Denial that the culture, the heritage, the very identity of the South is grounded in deceit, bigotry, exploitation, and genocide.

Confronted by these truths, as incarnated by the person of Dylann Roof, Southern politicians are finally waking up to the travesty that has been on display over statehouses and on capitol grounds throughout the South. Here's what South Carolina state senator Paul Thurmond, son of infamous racist Senator and Dixiecrat Presidential candidate Strom Thurmond, said yesterday:
Our ancestors were literally fighting to keep human beings as slaves, and to continue the unimaginable acts that occur when someone is held against their will...I am not proud of this heritage...We must take down the Confederate flag and we must take it down now. But if we stop there, we have cheated ourselves out of an opportunity to start a different conversation about healing in our state. I am ready. (Full story in Slate)
For many people, this will be a hard thing. When South Carolina Senator Lindsey Graham reversed himself earlier this week, calling on the state legislature to remove the flag from its prominent position over a Civil War memorial, his Facebook feed was deluged with angry posts by South Carolinians announcing they would never vote for him again. I can't say whether any of these people is a racist, but clearly none of them want to believe the flag symbolizes anything other than honor.
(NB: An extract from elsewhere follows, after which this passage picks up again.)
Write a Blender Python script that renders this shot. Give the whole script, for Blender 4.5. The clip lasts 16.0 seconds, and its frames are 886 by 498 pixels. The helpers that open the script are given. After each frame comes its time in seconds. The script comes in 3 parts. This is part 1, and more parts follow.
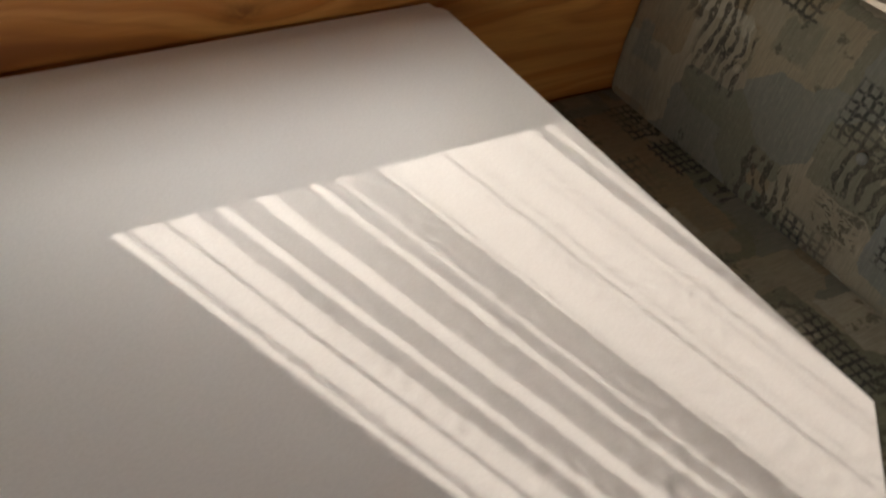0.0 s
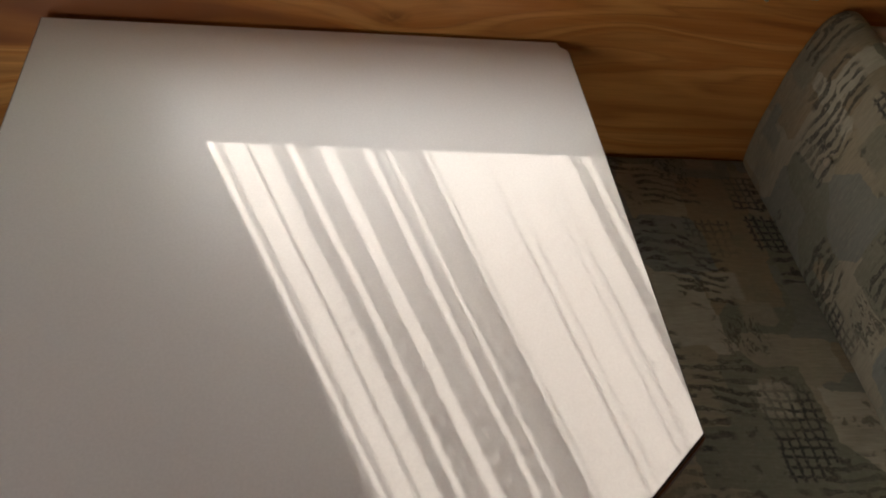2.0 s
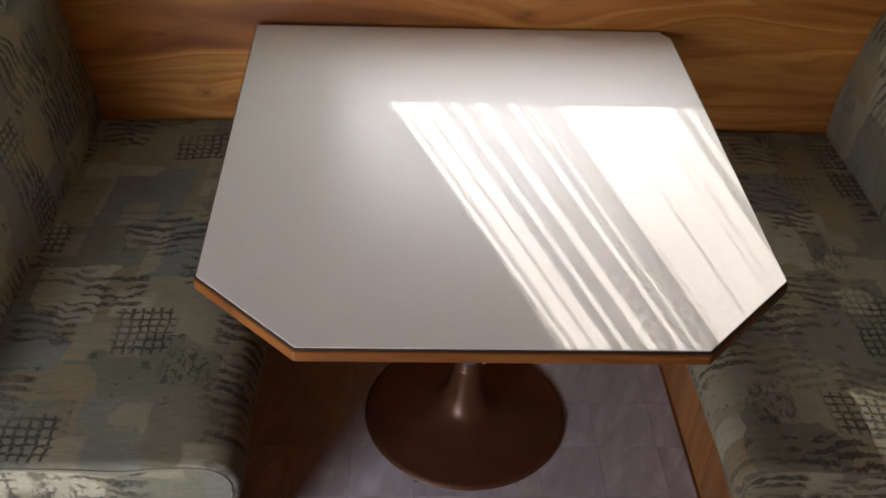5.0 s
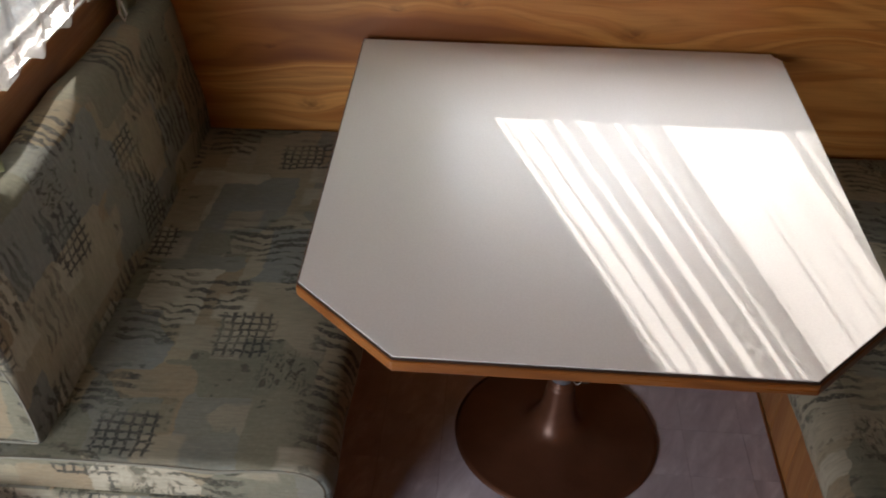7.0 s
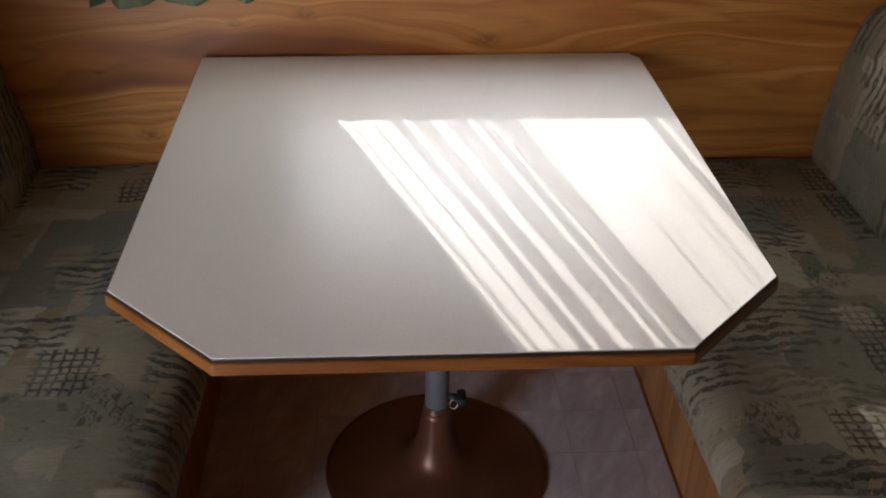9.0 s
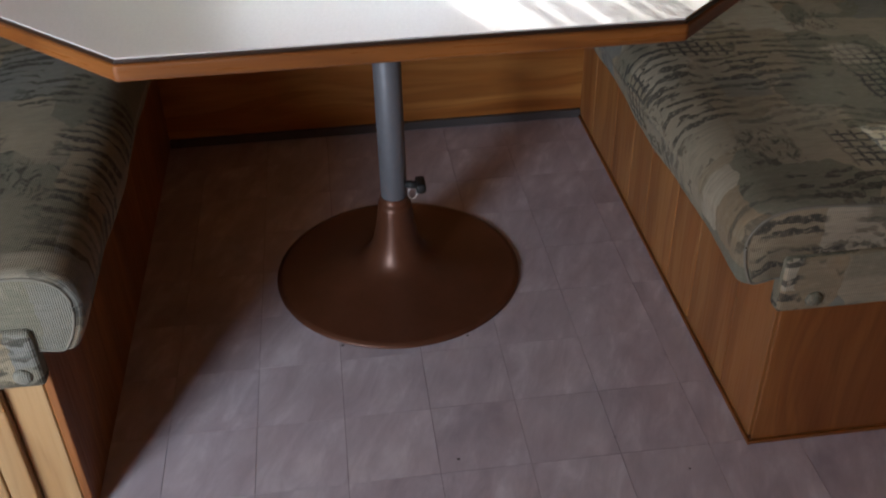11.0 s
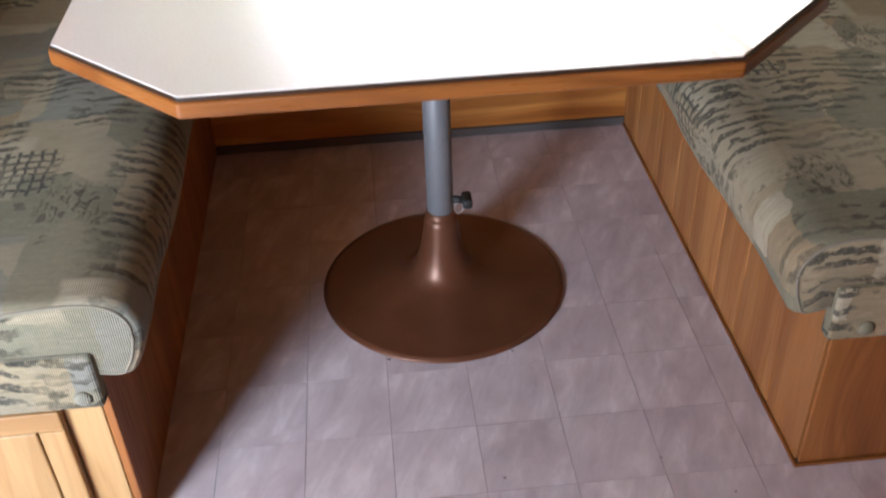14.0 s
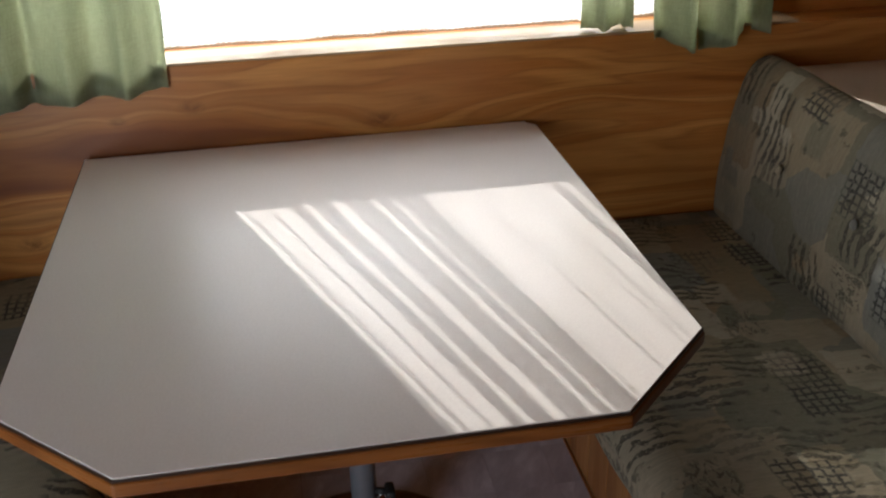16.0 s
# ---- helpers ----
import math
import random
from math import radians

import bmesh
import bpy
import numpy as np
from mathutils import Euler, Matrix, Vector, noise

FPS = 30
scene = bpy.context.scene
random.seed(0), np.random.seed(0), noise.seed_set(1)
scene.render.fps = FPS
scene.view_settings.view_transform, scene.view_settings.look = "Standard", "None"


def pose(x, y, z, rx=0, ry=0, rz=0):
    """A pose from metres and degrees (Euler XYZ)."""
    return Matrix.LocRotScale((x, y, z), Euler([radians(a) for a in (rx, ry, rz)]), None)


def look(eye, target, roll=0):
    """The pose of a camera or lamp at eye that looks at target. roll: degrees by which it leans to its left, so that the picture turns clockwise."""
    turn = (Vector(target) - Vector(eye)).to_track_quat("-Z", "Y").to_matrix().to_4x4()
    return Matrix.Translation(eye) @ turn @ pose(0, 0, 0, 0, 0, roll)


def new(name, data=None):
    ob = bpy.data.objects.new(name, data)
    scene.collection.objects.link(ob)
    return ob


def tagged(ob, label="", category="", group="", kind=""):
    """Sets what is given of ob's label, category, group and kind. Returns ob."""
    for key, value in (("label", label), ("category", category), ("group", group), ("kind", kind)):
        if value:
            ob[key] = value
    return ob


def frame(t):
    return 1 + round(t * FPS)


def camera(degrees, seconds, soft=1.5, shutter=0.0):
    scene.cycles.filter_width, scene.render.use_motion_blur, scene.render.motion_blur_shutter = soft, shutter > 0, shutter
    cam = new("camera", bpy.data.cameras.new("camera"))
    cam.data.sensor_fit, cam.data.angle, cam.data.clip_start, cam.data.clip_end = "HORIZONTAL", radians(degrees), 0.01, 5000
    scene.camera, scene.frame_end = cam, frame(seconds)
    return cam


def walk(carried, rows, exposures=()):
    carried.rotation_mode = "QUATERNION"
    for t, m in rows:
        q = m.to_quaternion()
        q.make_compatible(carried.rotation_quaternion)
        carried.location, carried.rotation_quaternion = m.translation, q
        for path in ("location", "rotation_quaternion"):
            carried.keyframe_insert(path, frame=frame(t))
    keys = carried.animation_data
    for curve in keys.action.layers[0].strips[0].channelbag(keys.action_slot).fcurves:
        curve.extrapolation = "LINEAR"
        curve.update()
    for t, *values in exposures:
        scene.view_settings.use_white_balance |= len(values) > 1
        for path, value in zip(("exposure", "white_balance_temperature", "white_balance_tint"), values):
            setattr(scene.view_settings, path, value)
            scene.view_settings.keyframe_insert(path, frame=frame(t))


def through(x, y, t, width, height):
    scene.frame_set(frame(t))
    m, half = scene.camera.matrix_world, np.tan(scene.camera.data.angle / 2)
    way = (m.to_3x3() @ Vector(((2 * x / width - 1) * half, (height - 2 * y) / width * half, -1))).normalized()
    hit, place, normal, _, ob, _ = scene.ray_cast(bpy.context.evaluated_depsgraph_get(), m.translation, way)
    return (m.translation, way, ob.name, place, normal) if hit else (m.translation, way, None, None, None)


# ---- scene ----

Except that it does. None of us can control what a symbol means to anyone else. To Dylann Roof, the flag represents white pride. To his victims, it represents genocide. Faced with a symbol that has come to represent--or, in the case of this flag, has always represented--the violent power of one class of people over another, the right place to stand is with the oppressed. In the words of Paul Thurmond, "We must take down the Confederate flag and we must take it down now."

And if that hurts some Southern feelings, too bad. You've had a hundred and fifty years to trample on the feelings, dignity, basic human rights, and broken bodies of African-Americans. Giving up this piece of cloth is the least you can do to start making things right.